Your objective:
Everything from the line containing "Write the bpy" through the line containing "import numpy as np" must be quoted exactly; everything else is left out.

Data section:
_ _ _ _ _ _ _

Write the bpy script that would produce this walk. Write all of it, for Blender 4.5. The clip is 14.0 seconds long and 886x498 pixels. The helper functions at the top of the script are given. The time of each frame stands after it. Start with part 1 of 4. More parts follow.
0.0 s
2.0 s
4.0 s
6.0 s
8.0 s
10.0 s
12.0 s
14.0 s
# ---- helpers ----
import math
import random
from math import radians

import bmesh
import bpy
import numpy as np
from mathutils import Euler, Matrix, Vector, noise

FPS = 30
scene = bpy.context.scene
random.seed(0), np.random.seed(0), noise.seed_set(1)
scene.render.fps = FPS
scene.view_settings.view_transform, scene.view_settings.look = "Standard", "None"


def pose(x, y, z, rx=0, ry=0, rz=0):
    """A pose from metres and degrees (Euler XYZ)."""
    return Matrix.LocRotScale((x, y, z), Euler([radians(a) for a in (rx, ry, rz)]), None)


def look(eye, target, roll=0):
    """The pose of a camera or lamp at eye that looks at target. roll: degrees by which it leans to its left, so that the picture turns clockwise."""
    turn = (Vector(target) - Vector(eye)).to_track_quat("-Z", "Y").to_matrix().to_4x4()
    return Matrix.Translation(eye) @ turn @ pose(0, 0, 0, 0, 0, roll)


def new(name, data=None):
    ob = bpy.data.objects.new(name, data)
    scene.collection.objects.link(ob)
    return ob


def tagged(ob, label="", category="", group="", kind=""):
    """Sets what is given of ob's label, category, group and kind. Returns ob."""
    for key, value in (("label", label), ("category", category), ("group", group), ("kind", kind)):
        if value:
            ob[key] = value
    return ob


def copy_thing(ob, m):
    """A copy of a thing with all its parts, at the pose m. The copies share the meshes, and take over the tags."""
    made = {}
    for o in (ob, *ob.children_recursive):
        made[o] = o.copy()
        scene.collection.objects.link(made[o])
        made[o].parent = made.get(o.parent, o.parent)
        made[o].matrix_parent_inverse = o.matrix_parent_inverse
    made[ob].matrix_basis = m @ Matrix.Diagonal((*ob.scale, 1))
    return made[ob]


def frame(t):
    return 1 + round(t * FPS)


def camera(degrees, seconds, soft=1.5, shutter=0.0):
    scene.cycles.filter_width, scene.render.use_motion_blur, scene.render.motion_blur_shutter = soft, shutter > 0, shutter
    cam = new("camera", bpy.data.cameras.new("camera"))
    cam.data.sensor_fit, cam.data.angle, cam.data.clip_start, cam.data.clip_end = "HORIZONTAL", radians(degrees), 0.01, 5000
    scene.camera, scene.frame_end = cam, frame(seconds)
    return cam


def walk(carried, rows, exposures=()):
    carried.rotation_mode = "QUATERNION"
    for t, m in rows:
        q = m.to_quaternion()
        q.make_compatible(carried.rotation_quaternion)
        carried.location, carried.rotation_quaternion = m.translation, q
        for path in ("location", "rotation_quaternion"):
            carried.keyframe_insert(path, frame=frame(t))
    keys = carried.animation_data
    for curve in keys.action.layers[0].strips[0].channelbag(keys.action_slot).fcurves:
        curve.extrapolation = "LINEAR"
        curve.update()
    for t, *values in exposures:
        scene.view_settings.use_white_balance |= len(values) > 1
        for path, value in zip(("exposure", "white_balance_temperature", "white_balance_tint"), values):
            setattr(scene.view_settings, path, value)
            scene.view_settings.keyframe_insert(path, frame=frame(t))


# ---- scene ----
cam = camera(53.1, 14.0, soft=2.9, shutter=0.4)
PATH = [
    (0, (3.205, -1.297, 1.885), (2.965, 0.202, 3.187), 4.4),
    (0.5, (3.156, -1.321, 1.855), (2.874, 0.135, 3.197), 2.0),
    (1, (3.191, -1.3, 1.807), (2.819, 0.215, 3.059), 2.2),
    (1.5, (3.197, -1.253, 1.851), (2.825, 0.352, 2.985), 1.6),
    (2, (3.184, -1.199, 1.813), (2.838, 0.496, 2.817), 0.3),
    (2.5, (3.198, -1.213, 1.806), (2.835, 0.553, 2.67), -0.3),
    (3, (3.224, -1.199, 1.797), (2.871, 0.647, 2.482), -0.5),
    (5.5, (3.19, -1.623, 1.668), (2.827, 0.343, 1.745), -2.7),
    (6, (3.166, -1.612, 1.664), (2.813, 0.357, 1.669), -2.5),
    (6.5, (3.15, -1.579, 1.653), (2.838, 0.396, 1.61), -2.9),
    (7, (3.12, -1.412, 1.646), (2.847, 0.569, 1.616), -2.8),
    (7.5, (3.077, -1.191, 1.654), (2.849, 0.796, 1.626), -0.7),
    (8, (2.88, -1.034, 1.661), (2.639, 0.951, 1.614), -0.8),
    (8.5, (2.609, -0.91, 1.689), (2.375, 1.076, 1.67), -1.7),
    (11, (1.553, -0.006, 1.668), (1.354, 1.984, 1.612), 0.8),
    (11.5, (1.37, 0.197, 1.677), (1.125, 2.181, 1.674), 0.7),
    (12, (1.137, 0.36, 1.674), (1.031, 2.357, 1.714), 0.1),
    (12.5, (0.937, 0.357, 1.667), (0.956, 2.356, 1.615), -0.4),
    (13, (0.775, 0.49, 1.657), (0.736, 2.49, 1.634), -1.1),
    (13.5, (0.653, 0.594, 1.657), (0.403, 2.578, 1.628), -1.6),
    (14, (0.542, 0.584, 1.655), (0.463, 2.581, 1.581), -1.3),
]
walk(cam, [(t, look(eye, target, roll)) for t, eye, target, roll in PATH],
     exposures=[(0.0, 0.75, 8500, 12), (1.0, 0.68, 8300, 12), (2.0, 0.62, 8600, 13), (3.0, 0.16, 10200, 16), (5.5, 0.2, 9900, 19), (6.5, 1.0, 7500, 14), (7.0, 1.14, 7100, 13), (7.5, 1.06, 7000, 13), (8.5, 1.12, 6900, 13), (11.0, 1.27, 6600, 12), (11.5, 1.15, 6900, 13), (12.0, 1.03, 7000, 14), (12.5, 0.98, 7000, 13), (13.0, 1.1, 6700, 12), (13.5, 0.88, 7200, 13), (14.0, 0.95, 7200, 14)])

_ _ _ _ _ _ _

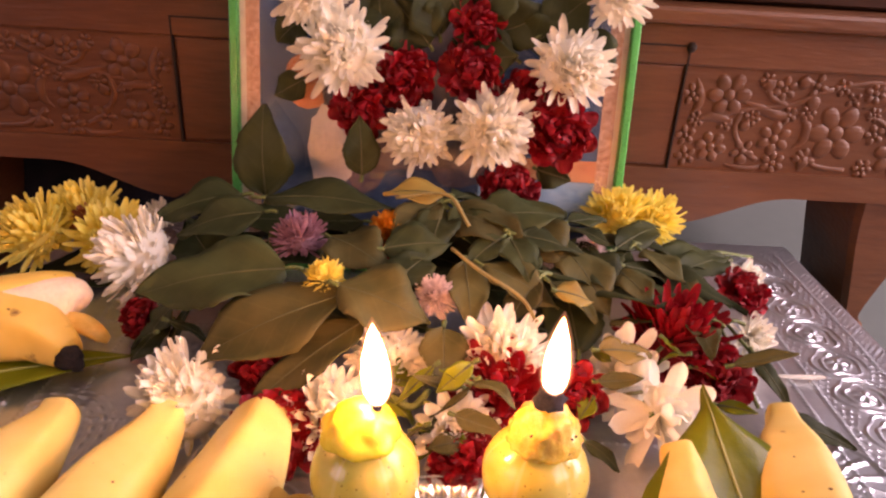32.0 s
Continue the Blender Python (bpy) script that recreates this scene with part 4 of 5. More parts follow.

_ _ _ _ _ _ _

Complete answer:
Write the bpy script that would produce this walk. Write all of it, for Blender 4.5. The clip is 14.0 seconds long and 886x498 pixels. The helper functions at the top of the script are given. The time of each frame stands after it. Start with part 1 of 4. More parts follow.
0.0 s
2.0 s
4.0 s
6.0 s
8.0 s
10.0 s
12.0 s
14.0 s
# ---- helpers ----
import math
import random
from math import radians

import bmesh
import bpy
import numpy as np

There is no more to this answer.